We have just had your most welcome & joyful letter, and it has done us great good. Such events as you have had the privilege of being engaged with are sources of great happiness & comfort to the people of Christ, and we are bold enough to think we are comforted & cheered by them. I rejoice that no further delay occurred in God’s service - and that you & Mr. Baxter were there2. When it pleases the head of the church to call to work he makes his ministry sufficient; as I think appears in the present case. It is quite a delight to me to think that Mr. Baxter was there - that Dundee was joined to Old Buckenham in this matter - that Old Buckenham has now in Scotland another representative in the flesh who can speak of them from his own knowledge.

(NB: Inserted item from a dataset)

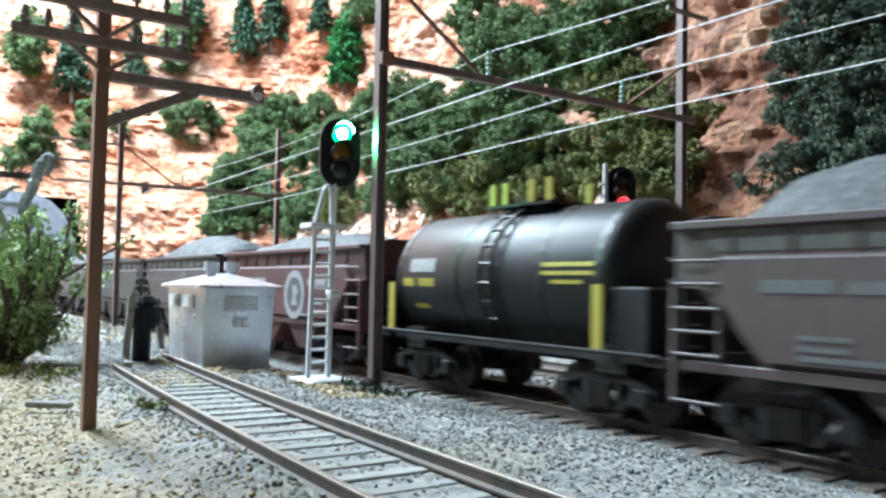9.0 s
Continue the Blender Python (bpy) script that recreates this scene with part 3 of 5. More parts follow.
def signal_head(t, x, y, z0, z1, turn, lit, s=1.0):
    """Black oval head with three hooded lenses."""
    h = part("signal_head", new_plate(stadium(5.2 * s, z0, z1), "x", -1.6, 0.0), M["black"], t, "black oval signal head")
    h.matrix_basis = pose(x * K, y * K, 0, 0, 0, turn)
    part("lamp_case", new_box(-6.0, -1.6, -2.8 * s, 2.8 * s, z0 + 3 * s, z1 - 3 * s, bevel=0.5), M["black"], h)
    mid = (z0 + z1) / 2
    for key, z in (("red", mid - 4.65 * s), ("amber", mid), ("green", mid + 4.65 * s)):
        v = bmesh.new()
        rows = []
        for d, rr in ((0.0, 2.55), (5.6, 2.75)):
            rows.append([[v.verts.new((d if a > -0.25 else min(d, 1.4), q * s * math.cos(2 * math.pi * i / 24), z + q * s * a)) for i in range(24) for a in (math.sin(2 * math.pi * i / 24),)] for q in (rr, rr - 0.22)])
        for i in range(24):
            j = (i + 1) % 24
            v.faces.new((rows[0][0][i], rows[0][0][j], rows[1][0][j], rows[1][0][i]))
            v.faces.new((rows[0][1][i], rows[0][1][j], rows[1][1][j], rows[1][1][i]))
            v.faces.new((rows[1][0][i], rows[1][0][j], rows[1][1][j], rows[1][1][i]))
        part("hood", v, M["black"], h)
        front = {"red": M["red_on"], "amber": M["amber_lens"], "green": M["green_on"]}[key]
        o = part("lens", lens_mesh(2.46 * s, front, M["amber_lens"] if key == "amber" else M["dark_lens"], {"red": M["red_hot"], "amber": M["amber_lens"], "green": M["green_hot"]}[key]), None, h, {"red": "red lens", "amber": "unlit amber lens", "green": "green lens"}[key])
        o.matrix_basis = pose(0.75 * K, 0, z * K, 0, 0, 0 if key in lit else 180)
        if t.name == "ladder_signal":
            SIGNAL_LENSES[key] = (o, z)
    return h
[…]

We got here very well on Wednesday and directly we arrived I wrote to you at Old Buckenham3; hoping and believing that my letter would reach you there on Thursday; but from the general expressions of your letter I suppose it has failed. - Mr. Baxter, I conclude, will now be on his way home, and we all wish him a quick & prosperous journey; laden with joyful matters like a bee flying home.

We are progressing fairly but not wonderfully;- My wife has suffered from cold & earache; - & the hot weather makes me weak. We shall see. I hope your household are pretty well. The real summer heat which we now have, must, I suppose, have its effect. I hope the breakdown at Shackelwell has not been very serious for Mr. Leighton, either in the matter of inconvenience, fatigue, or health. Our love to him, Mr Whitelaw & yourself from all of us: we shall feel & do feel, dull in regard to tomorrow; but may think of & remember our dear friends at Old Buckenham as well as in London.

Ever My dear friend | Yours Affectionately | M. Faraday

Mr. B. Vincent.

Dated on the basis that Faraday was then staying at this address (see letter 4018) and that the final passage of the letter refers to the Sabbath.
This refers to two Confessions of Faith made at Old Buckenham on 13 June 1861, witnessed by Vincent and Baxter and recorded in DUA Acc M/409/5/3, p.135.